Идущие вслед за врачом искренне беспокоились из-за того, что шеф может ещё что-нибудь найти. И они не ошиблись... В туалетной подсобке для хозинвентаря, носящей здесь романтичное название «комната любви», проходит квадратная, в сечении, жестяная вентиляционная труба. И вот, встав на перевёрнутое ведро, доктор, не церемонясь, смахнул всё, что на ней было. Пять пустых водочных бутылок и, приспособленная для курения травы, баклажка полетели вниз. Чистый кафель невозмутимо принял на себя стеклотару, превратив их в крошево. Оставшиеся целыми горлышки, известные всем «розы», почему-то привлекают всеобщее внимание. И без того скудное воображение санитаров, опешивших в очередной раз, не даёт им возможности увидеть букет цветов из пяти осколков, появившихся в дверном проёме подсобки.

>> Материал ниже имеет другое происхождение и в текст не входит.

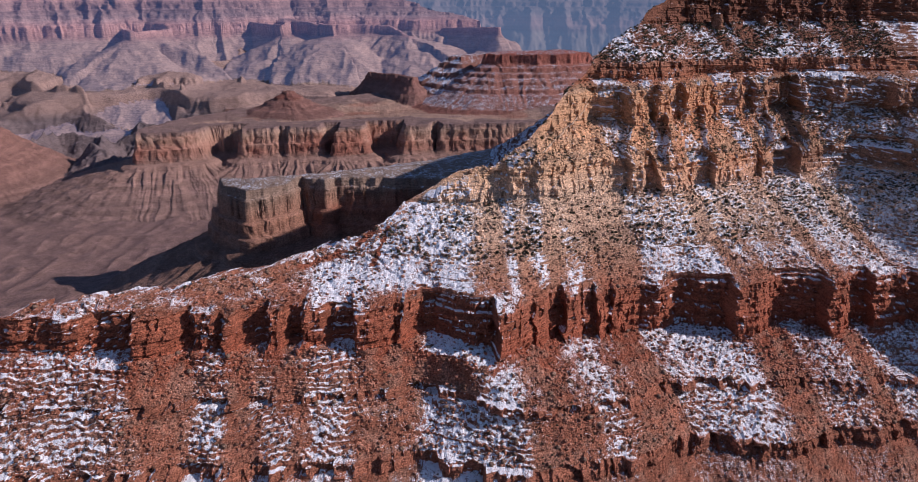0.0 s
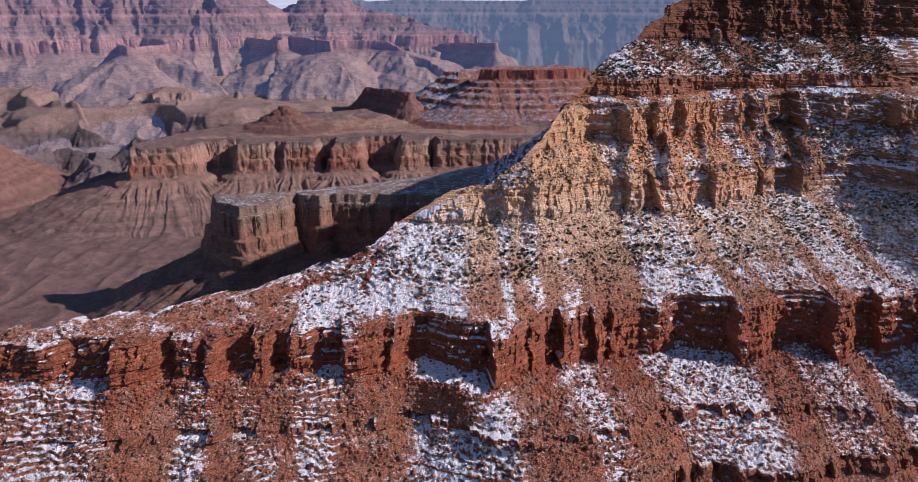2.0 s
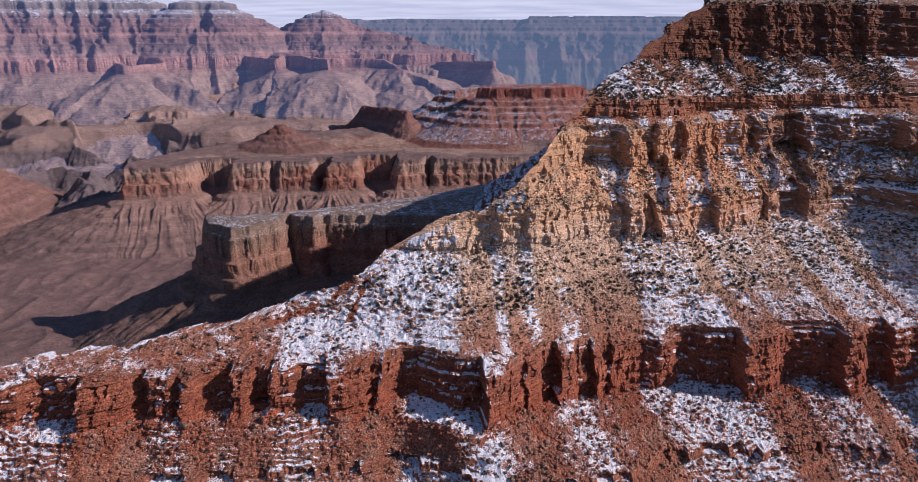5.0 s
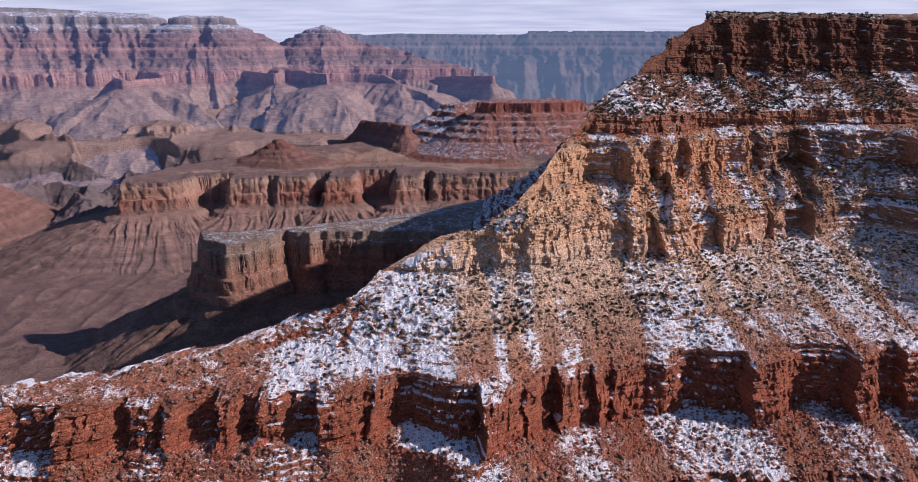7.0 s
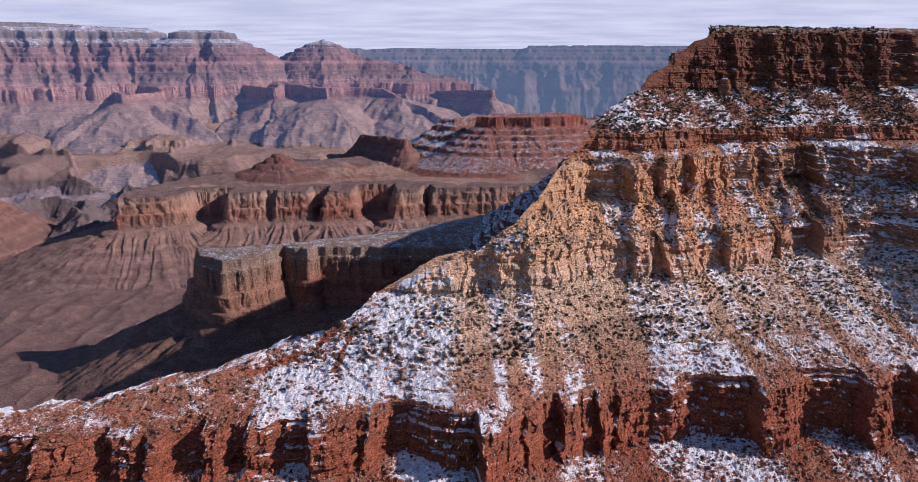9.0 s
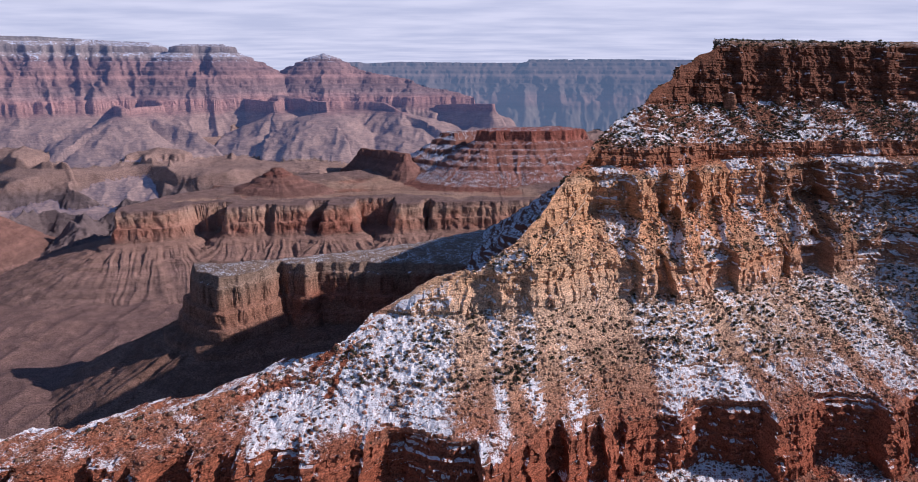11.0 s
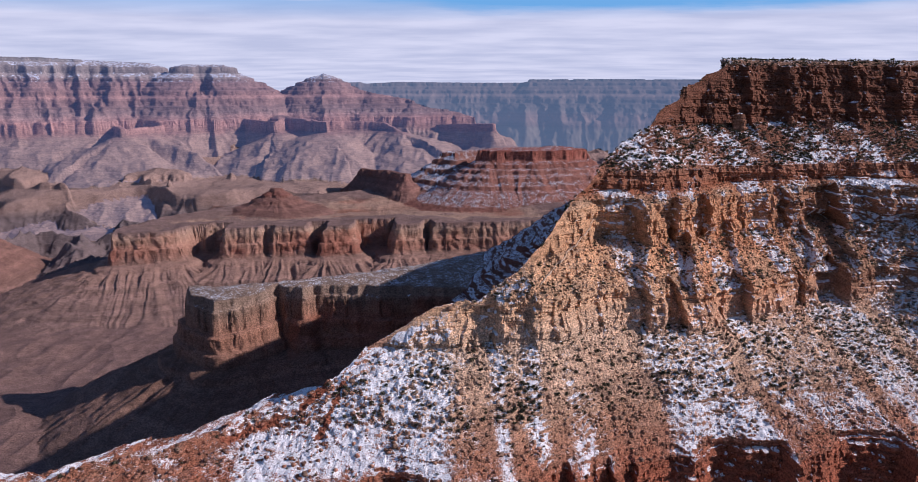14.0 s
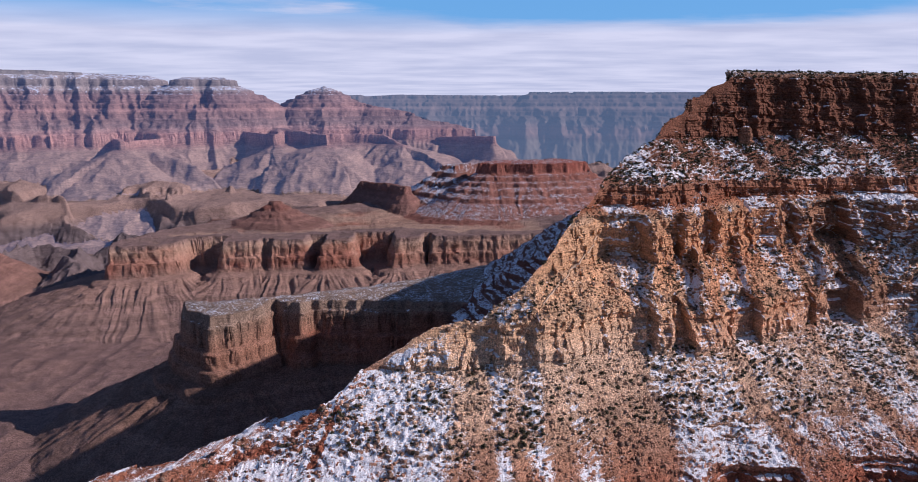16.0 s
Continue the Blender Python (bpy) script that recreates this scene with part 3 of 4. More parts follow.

   - «А иных страхом спасайте»,- тихо проговаривает доктор библейскую цитату и, взяв два таких цветочка, подходит к санитарам.
   - Объяснить, как это можно применить!? - задает он вопрос, подняв осколки до уровня глаз. Свет лучиками заиграл на острых, хищного вида, гранях битого стекла и бликами ударил по зрачкам. Синхронно икнув и сглотнув спазм в горле, словно гуси, санитары изменились в лице, стали серыми, как стена.
   «Сейчас уделаются»,- мелькает в сознании врача мысль.
   - Вы уволены, оба! - говорит он, и выходит из туалета. В других палатах также обнаружены и изъяты запреты: чай, шприцы с иглами, ложка с заточенной ручкой, кипятильник, на проводах которого, как сказал заведующий, можно повеситься половине Китая. Завершился шмон находкой лезвия «Восход», изъятым с помощью магнита, из щели, между стеной и плинтусом, под одной из кроватей, обитатель которой сидит, и на вытянутых руках, держит лист бумаги, с жирно написанной фразой «Я НЕ МОЛЬ». Уволенные санитары удивлены тем, что шеф ничего не искал. Он просто подходил к определенному месту и извлекал искомое, словно заранее зная, что и где находится. Доказательством этого предположения может служить то, что закончив обыск, и проходя по коридору, доктор вдруг останавливается и, приложив пальцы ко лбу, замирает:
    - Тапочки вытащи, из правой кобуры**, и отдай их Пашкову, - говорит доктор санитару. Пояснив обладателю округлившихся, в очередной раз глаз, что такое кобура, и где она находится, доктор заканчивает своё пребывание в отделении фразой:
    - И после всего этого вы хотите убедить меня в том, что работаете на совесть? Прошу всех, ко мне в кабинет. Кроме вас, - сказал он двум санитарам, - мне вы уже не нужны!..
 
   Громкий лязг железной дверной решетки оповещает обитателям больницы, что можно встать со своих мест и заняться делами насущными, которых, надо сказать, за время проведения шмона, у всех накопилось немало...



*  - циклодол  – только таблетированный препарат.
** - кобура (жарг.) – тайник в стене.